▶ [What to work on]:
Write out the listing below without alteration, omitting its pictures.

Start

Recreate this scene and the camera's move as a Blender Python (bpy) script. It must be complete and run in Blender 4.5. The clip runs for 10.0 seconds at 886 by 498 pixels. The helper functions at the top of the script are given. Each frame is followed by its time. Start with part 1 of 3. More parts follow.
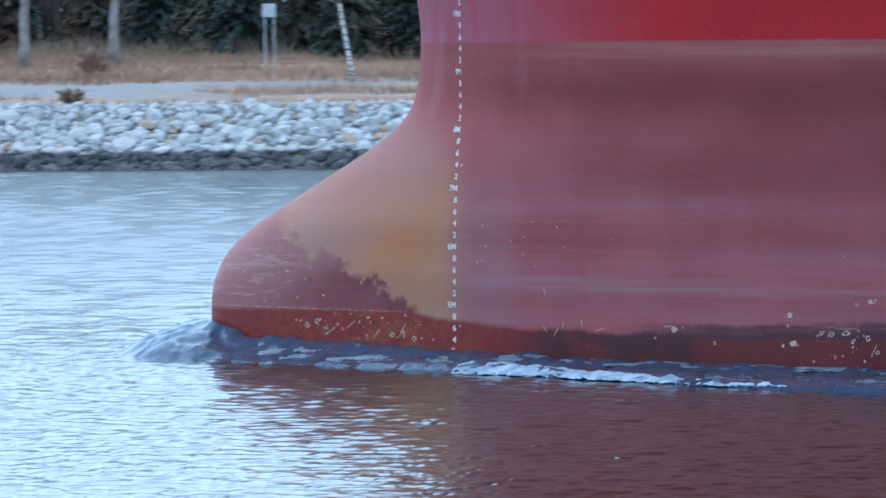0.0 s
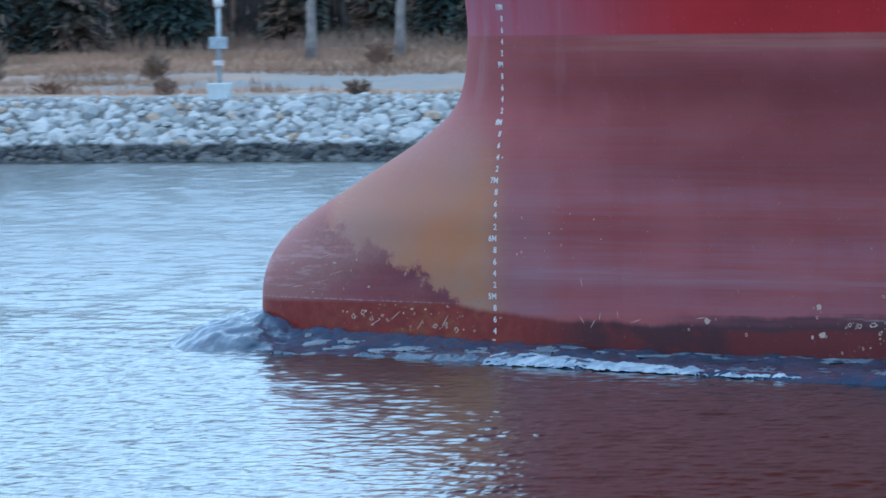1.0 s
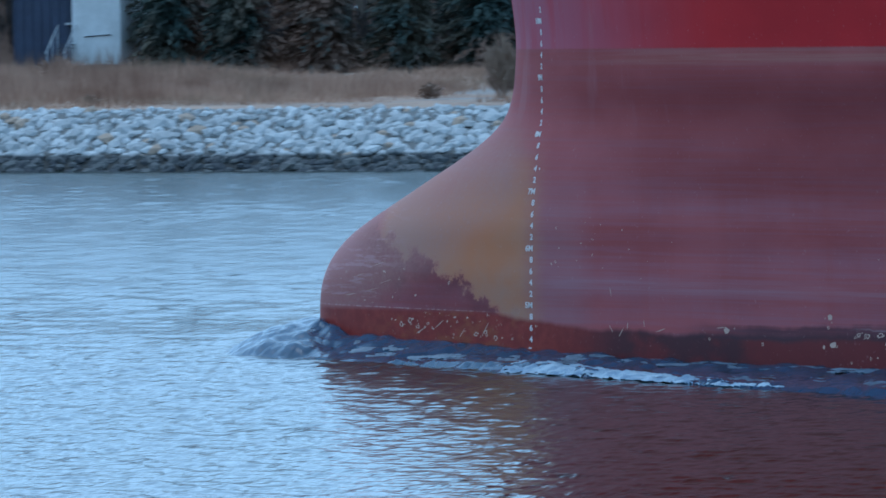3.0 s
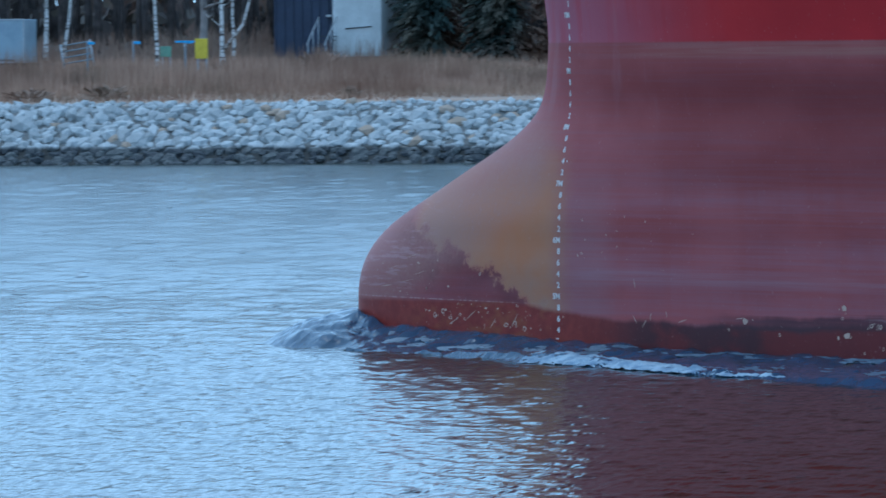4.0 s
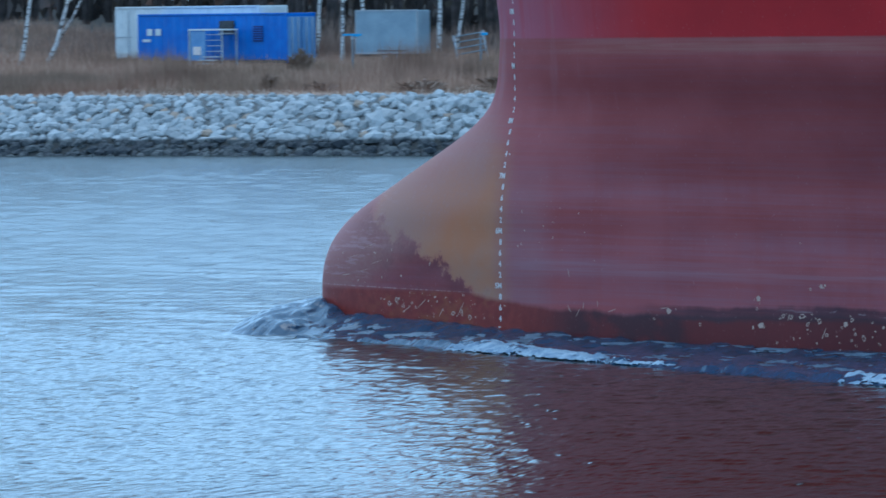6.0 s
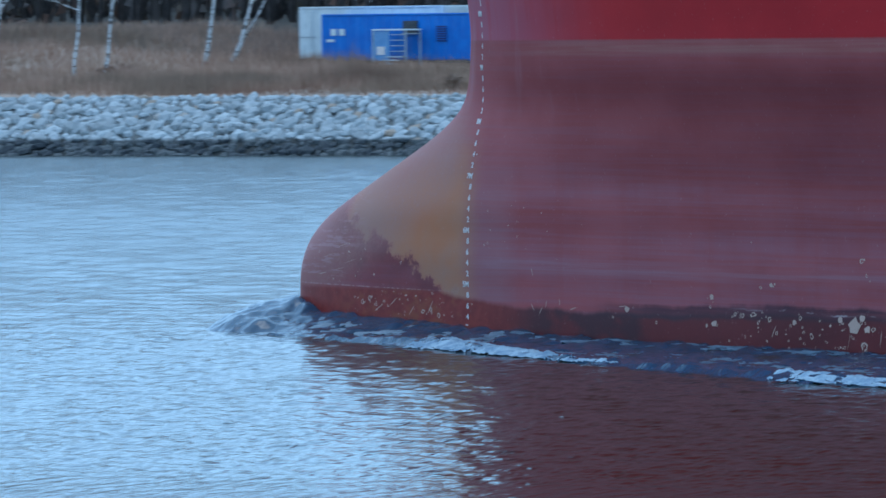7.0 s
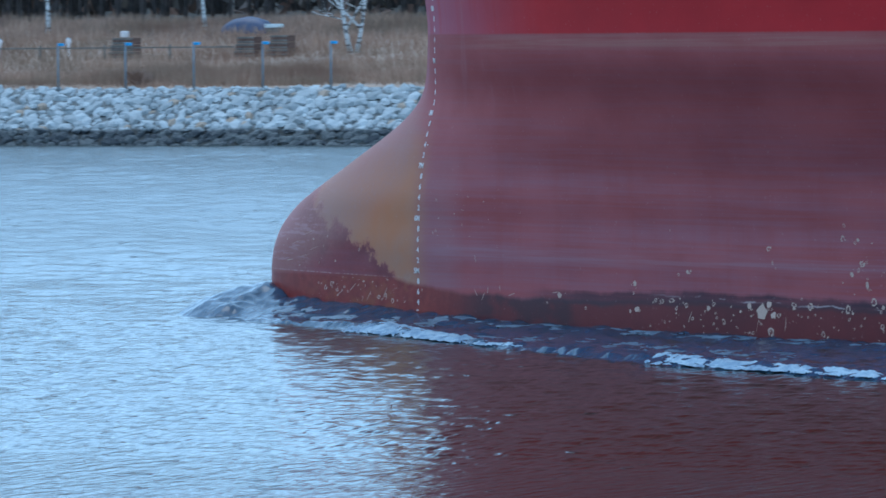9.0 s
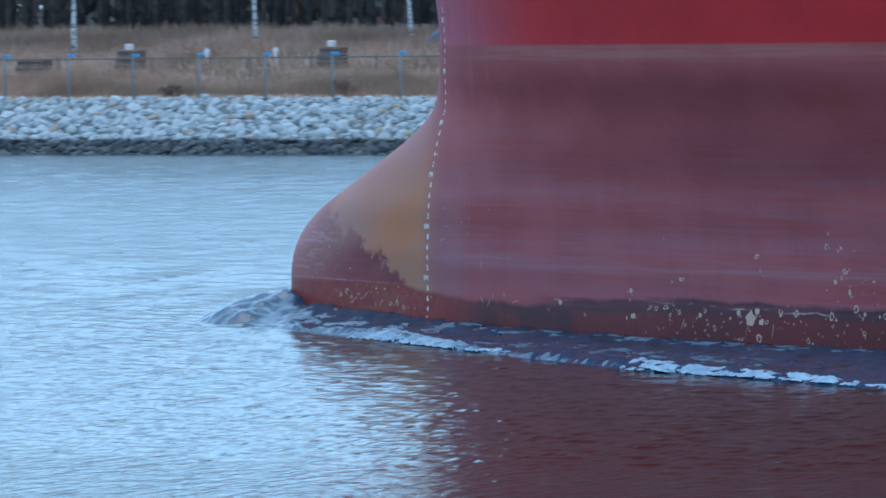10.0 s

End

▶ [Result for this task]:
Recreate this scene and the camera's move as a Blender Python (bpy) script. It must be complete and run in Blender 4.5. The clip runs for 10.0 seconds at 886 by 498 pixels. The helper functions at the top of the script are given. Each frame is followed by its time. Start with part 1 of 3. More parts follow.
0.0 s
1.0 s
3.0 s
4.0 s
6.0 s
7.0 s
9.0 s
10.0 s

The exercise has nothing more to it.